(de Frederico Lourenço, in fb de 22/1/2023)
Ouvir a voz de Deus
Numa das passagens mais belas e misteriosas do Antigo Testamento, o profeta Elias é avisado de que, amanhã, Deus passará diante da gruta isolada na montanha onde Elias tem estado a viver. No momento da passagem de Deus, lemos que «houve um vento enorme, forte, que fendia montanhas e esmagava rochas diante do Senhor.» (1 Reis 19:11)
No entanto, não era neste vendaval violento que estava Deus: «o Senhor não estava no vento».
E, depois do vento, houve um terramoto: «e o Senhor não estava no terramoto».
E, depois do terramoto, um fogo: «e o Senhor não estava no fogo.»
Mas, finalmente, depois do fogo, veio «uma voz de brisa leve – e, aí, estava o Senhor.» (1 Reis 19:12).
A expressão «uma voz de brisa leve» é de uma beleza poética incrível. Pensar que Deus não está no estardalhaço, mas sim no quase-silêncio, tem um alcance muito significativo.
A palavra que traduzi por «voz» também pode significar «som»: em hebraico, «qol»; em grego, «phōnē». É por meio dela que Adão e Eva se apercebem da presença de Deus no jardim, no capítulo 3 de Génesis (onde nalgumas Bíblias lemos «som de Deus»; noutras, «voz de Deus»). Mas quando Deus Ele mesmo a emprega em Génesis 3:17, a palavra significa sem dúvida «voz»: «ouviste a voz da tua mulher», diz Deus, reprovando Adão.

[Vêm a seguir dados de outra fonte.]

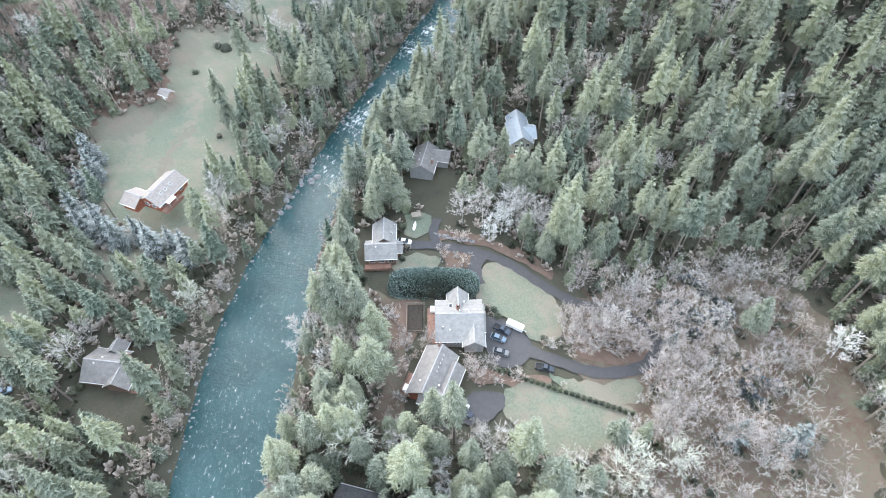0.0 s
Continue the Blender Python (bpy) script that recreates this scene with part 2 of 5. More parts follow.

A reprovação está no facto de a voz humana veicular palavras que nem sempre são benéficas (como é o caso das palavras atribuídas a Eva). As palavras divinas estão noutra categoria, embora «benéfico» possa não se afigurar o melhor adjectivo para aplicarmos a algumas palavras atribuídas a Deus no Antigo Testamento (sobretudo quando Deus dita o extermínio dos anteriores habitantes de Canaã, para os que israelitas lá possam viver).
Dir-se-á, por outro lado, que as palavras do Seu filho e porta-voz no Novo Testamento correspondem em pleno ao que se entende por benéfico: algo que faz bem e que, por si só, faz o Bem.
Na rica polifonia do Antigo Testamento – onde tanta importância é dada aos sacrifícios que o povo israelita tem que oferecer a Deus – está também clara a ideia de que Deus não valoriza assim tanto os sacrifícios: o que Ele valoriza acima de tudo (pelo menos nalgumas passagens da Escritura hebraica) é que ouçamos a Sua voz. Dando a palavra ao profeta Samuel, «Serão mais desejáveis ao Senhor sacrifícios do que escutar a voz do Senhor? Eis que escutar é melhor do que sacrifício; ouvir é melhor do que a gordura de carneiros» (1 Samuel 15:22).
Poderemos então perguntar: onde é que vamos para «escutar a voz do Senhor», como diz Samuel? Onde podemos ouvir a «voz de brisa leve», que Elias escutou?
Os cristãos acreditam que «Aquele que Deus enviou [Jesus] transmite as palavras de Deus» (João 3:34). No mesmo Evangelho, Jesus diz «quem ouve a minha palavra e crê n’Aquele que me enviou tem a vida eterna» (João 5:24).
Jesus parece estabelecer uma ligação fascinante entre «ouvir» e «crer». Sem ouvir, não há caminho para Deus.
Ouvir as palavras de Deus, porém, não constitui o fim do caminho. A finalidade última é que nós mesmos nos tornemos «morada» da voz de Deus. Esse sentido («morar», «habitar») está implícito no «permanecer» que lemos em João 15:5: «Eu sou a vinha, vós sois os ramos. Quem permanece em mim e eu nele, esse dá fruto abundante».
E sob que forma é que Jesus permanece em nós? Sob a forma das suas palavras.
«Se permanecerdes em mim e se as minhas palavras permanecerem em vós, aquilo que quiserdes, solicitai – e acontecerá para vós» (João 15:7).
O sentido de «acontecerá para vós» é enigmático. Mas eu diria que morarmos em Jesus, como consequência de as palavras dele morarem em nós, já é, por si só, um Acontecimento.